In an email response to requests for information about the resolution of her case, Bryan said: “The previous questions about my retirement were resolved. I retired from the state in 2003 and have been receiving retirement since. I am now a part-time employee and do not contribute to the retirement system.”

While state officials went to great lengths to support Bryan, sanctions were recommended in the Strunk case. In a Feb. 5, 2004, letter to the IRS from Michael Williamson, deputy state treasurer and director of the Retirement Systems Division, Williamson made it clear the request for a ruling on the Bryan matter was unprecedented.
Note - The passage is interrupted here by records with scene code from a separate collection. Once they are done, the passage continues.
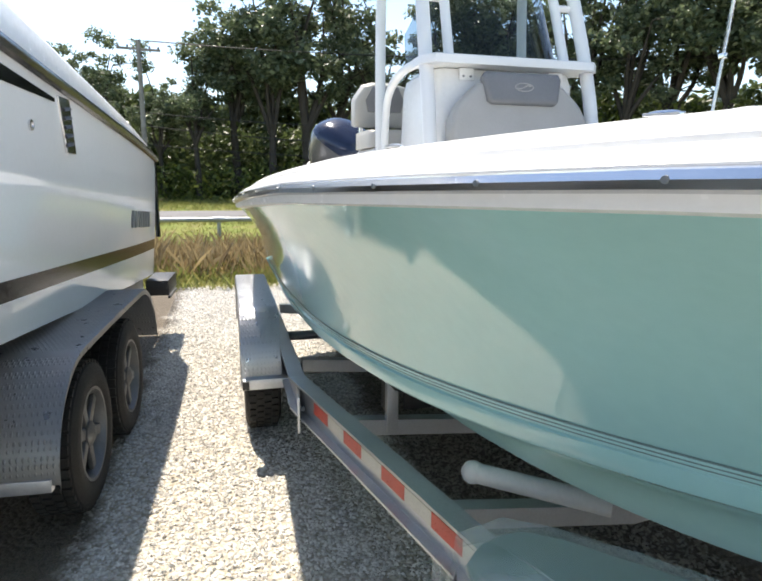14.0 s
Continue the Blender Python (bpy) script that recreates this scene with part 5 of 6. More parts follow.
    # tent-like fold standing over the recess, and the sheet that runs on from it
    fold([(-0.735, -0.725, 0.79), (-0.75, -0.67, 0.825), (-0.766, -0.60, 0.86), (-0.776, -0.54, 0.88), (-0.773, -0.48, 0.893), (-0.765, -0.44, 0.90)],
         [(-0.645, -0.735, 0.765), (-0.628, -0.70, 0.80), (-0.638, -0.66, 0.835), (-0.666, -0.605, 0.846), (-0.685, -0.545, 0.857), (-0.668, -0.455, 0.868)], 0.016, 2.0, 0.06, deep=0.009, many=4.0, label="tent-like fold of film")
    fold([(-0.66, -0.735, 0.77), (-0.636, -0.69, 0.81), (-0.660, -0.61, 0.846), (-0.62, -0.553, 0.848), (-0.56, -0.537, 0.842), (-0.46, -0.51, 0.80)],
         [(-0.655, -0.735, 0.762), (-0.60, -0.690, 0.776), (-0.578, -0.635, 0.786), (-0.545, -0.605, 0.782), (-0.48, -0.575, 0.765), (-0.40, -0.548, 0.745)], 0.010, 8.0, -0.12, deep=0.010, many=5.0, edge=0.18)
    # bunched film where the folds meet
    fold([(-0.93, -0.79, 0.79), (-0.84, -0.755, 0.80), (-0.76, -0.72, 0.812), (-0.70, -0.70, 0.815), (-0.65, -0.685, 0.81), (-0.60, -0.665, 0.79)],
         [(-0.90, -0.815, 0.768), (-0.82, -0.79, 0.764), (-0.755, -0.775, 0.76), (-0.69, -0.757, 0.758), (-0.645, -0.738, 0.758), (-0.59, -0.69, 0.768)], 0.012, 11.0, 0.24, deep=0.012, many=6.0)
    # thin layer over the recess
    fold([(-0.70, -0.46, 0.872), (-0.62, -0.455, 0.858), (-0.54, -0.44, 0.848), (-0.47, -0.40, 0.85)], [(-0.665, -0.60, 0.842), (-0.60, -0.55, 0.838), (-0.52, -0.52, 0.836), (-0.43, -0.47, 0.842)], -0.010, 14.0, -0.15, deep=0.006, many=5.0, edge=0.1)
    # flap thrown over the top, and the pleat that holds it
    fold([(-0.765, -0.44, 0.903), (-0.72, -0.39, 0.896), (-0.66, -0.335, 0.89), (-0.59, -0.30, 0.882), (-0.525, -0.315, 0.872)],
         [(-0.738, -0.456, 0.898), (-0.67, -0.465, 0.884), (-0.62, -0.470, 0.868), (-0.56, -0.473, 0.856), (-0.495, -0.475, 0.848)], 0.010, 3.0, 0.42, deep=0.004, many=2.0, label="flap of film thrown over the top")
    fold([(-0.578, -0.29, 0.890), (-0.566, -0.35, 0.888), (-0.556, -0.41, 0.872), (-0.54, -0.468, 0.852)], [(-0.525, -0.28, 0.884), (-0.517, -0.35, 0.88), (-0.507, -0.41, 0.866), (-0.485, -0.468, 0.848)], 0.014, 4.0, 0.42, na=60, nb=34, deep=0.010, many=7.0)
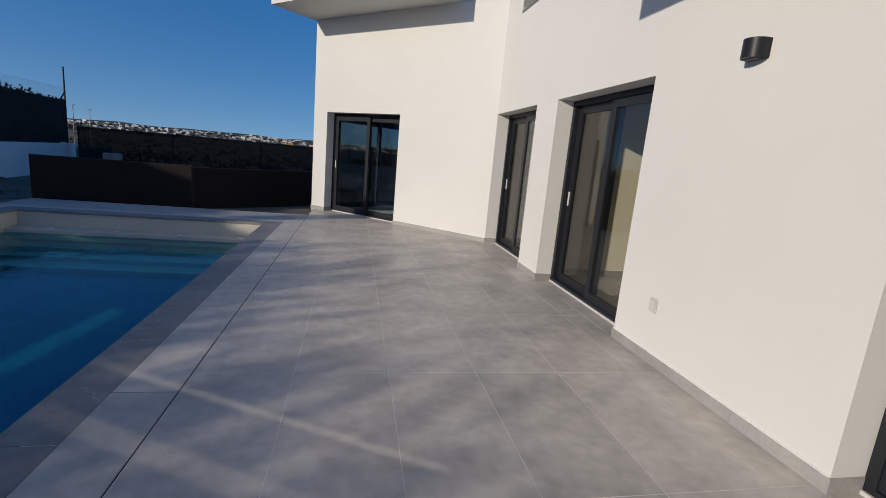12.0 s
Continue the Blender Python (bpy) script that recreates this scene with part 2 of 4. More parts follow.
GLASS = glass_mat("window_glass", (0.80, 0.82, 0.80))
GLASS_TINTED = glass_mat("tinted_window_glass", (0.52, 0.53, 0.52))
POOL_SAND = mat("cream_pool_plaster", (0.62, 0.58, 0.48), 0.6, 0.1, 1.5, 60, 0.08, tint=(0.55, 0.52, 0.44))
POOL_BLUE = mat("blue_pool_lining", (0.004, 0.31, 0.46), 0.5, 0.16, 1.2, 30, 0.03, tint=(0.003, 0.26, 0.40))
WATER = water_mat()
SCREEN = mat("dark_heather_screen", (0.023, 0.019, 0.016), 0.95, 0.5, 2.0, 70, 0.9)
NET = net_mat("brown_shade_net", (0.007, 0.005, 0.004), 0.075)
PANEL = mat("brown_shade_panel", (0.016, 0.010, 0.007), 0.9, 0.4, 0.8, 60, 0.4)
LEAF = mat("oleander_leaf", (0.09, 0.112, 0.058), 0.45, 0.3, 1.5, 20, 0, island=0.55, tint=(0.115, 0.12, 0.07))
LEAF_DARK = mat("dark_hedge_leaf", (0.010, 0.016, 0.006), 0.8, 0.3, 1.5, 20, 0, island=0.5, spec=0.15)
BARK = mat("grey_brown_bark", (0.13, 0.10, 0.075), 0.9, 0.4, 6, 40, 0.6)
ROOF_TILE = mat("clay_roof_tile", (0.36, 0.225, 0.15), 0.85, 0.4, 2.0, 30, 0.4, tint=(0.25, 0.17, 0.12), per_object=0.25, island=0.25)
BRICK = mat("brown_chimney_brick", (0.15, 0.075, 0.05), 0.9, 0.35, 8, 40, 0.5)
WOOD = mat("pergola_wood", (0.22, 0.14, 0.07), 0.7, 0.35, 4, 40, 0.3)
WOOD_DARK = mat("dark_stained_wood", (0.045, 0.035, 0.03), 0.7, 0.3, 4, 40, 0.3)
IRON = mat("black_wrought_iron", (0.02, 0.02, 0.022), 0.5, 0.2, 8, 60, 0.1)
POT = mat("dark_plant_pot", (0.03, 0.032, 0.034), 0.5, 0.2, 6, 40, 0.1)
ROOM = mat("beige_room_paint", (0.80, 0.73, 0.59), 0.9, 0.05, 1, 50, 0.05)
ROOM_FLOOR = mat("room_floor_tile", (0.50, 0.47, 0.42), 0.4, 0.1, 2, 40, 0.02)
SHADE_BLUE = mat("blue_shutter", (0.08, 0.22, 0.5), 0.6, 0.2, 4, 60, 0.1)
SOCKET = mat("aged_white_plastic", (0.56, 0.55, 0.53), 0.5, 0.06, 8, 60, 0.02)
PLASTIC = mat("white_plastic", (0.84, 0.84, 0.84), 0.4, 0.05, 8, 60, 0.02)
SCRUB = mat("dry_scrubland", (0.13, 0.098, 0.066), 0.95, 0.5, 0.012, 0.4, 0.5, tint=(0.04, 0.045, 0.028))
SOIL = mat("garden_soil", (0.20, 0.16, 0.12), 0.95, 0.45, 0.8, 20, 0.6, tint=(0.12, 0.10, 0.08))
TOWN = mat("far_town_walls", (0.72, 0.68, 0.62), 0.9, 0.1, 0.02, 0.3, 0, island=0.25)
TOWN_ORANGE = mat("far_ochre_walls", (0.62, 0.30, 0.12), 0.9, 0.1, 0.02, 0.3, 0, island=0.2)
HILL = mat("far_hill_scrub", (0.030, 0.038, 0.042), 0.95, 0.4, 0.006, 0.05, 0, tint=(0.020, 0.027, 0.031))
TOWN_GLASS = mat("far_town_windows", (0.08, 0.09, 0.11), 0.3, 0.1, 0.02, 0.3, 0)

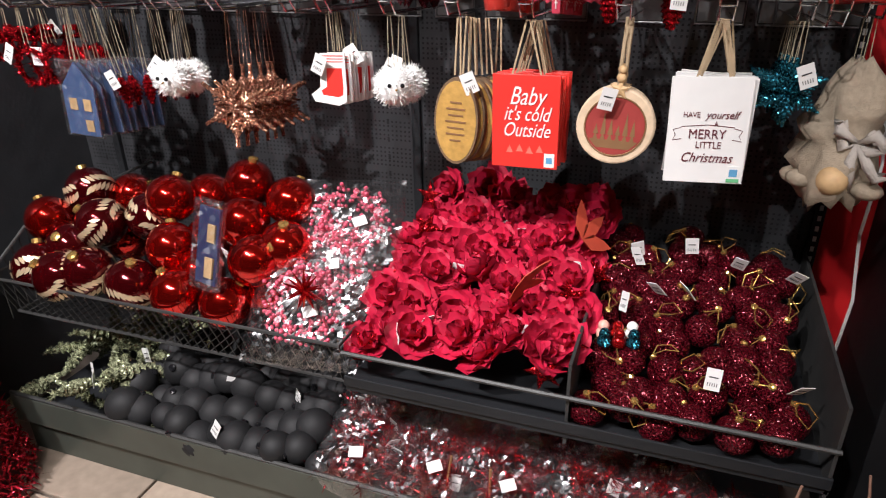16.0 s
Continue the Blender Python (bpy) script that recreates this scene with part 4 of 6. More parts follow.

In defending Bryan’s participation in the retirement system, Williamson wrote: “There is no explicit exclusion from membership in the System for an individual who is a state employee and is leased by the State to another employer.”

Wood, on the other hand, recommended that the Chatham County Board of Education discipline Logan and that the NCHSAA board take disciplinary action against Whitfield.

The state Department of Public Instruction does not plan to take any action regarding Chatham County Schools.

“We are aware of this issue, but essentially this really comes down to a local school board issue,” said DPI spokeswoman Vanessa Jeter. “I think the state auditor and that local board will really need to work through that.”

While state officials backed Bryan’s attempt to bolster her pension, Wood rebuked principals in the Strunk case for its unorthodox contract and for claiming the deal would impose no additional taxpayer costs.

Strunk, Wood wrote, “would have collected over $600 per month in additional retirement benefits after achieving 30 years of State service. Just 10 years into retirement, the State would have inappropriately paid the Associate Commissioner $72,637. After 13.7 years, the improper retirement benefits would have exceeded $100,000.”

Wood said the NCHSAA should have known the Strunk plan was inappropriate because the retirement system earlier rejected a proposal to have all association employees covered for continued state retirement eligibility under an agreement with Orange County Schools.

Dan Way is a contributor to Carolina Journal.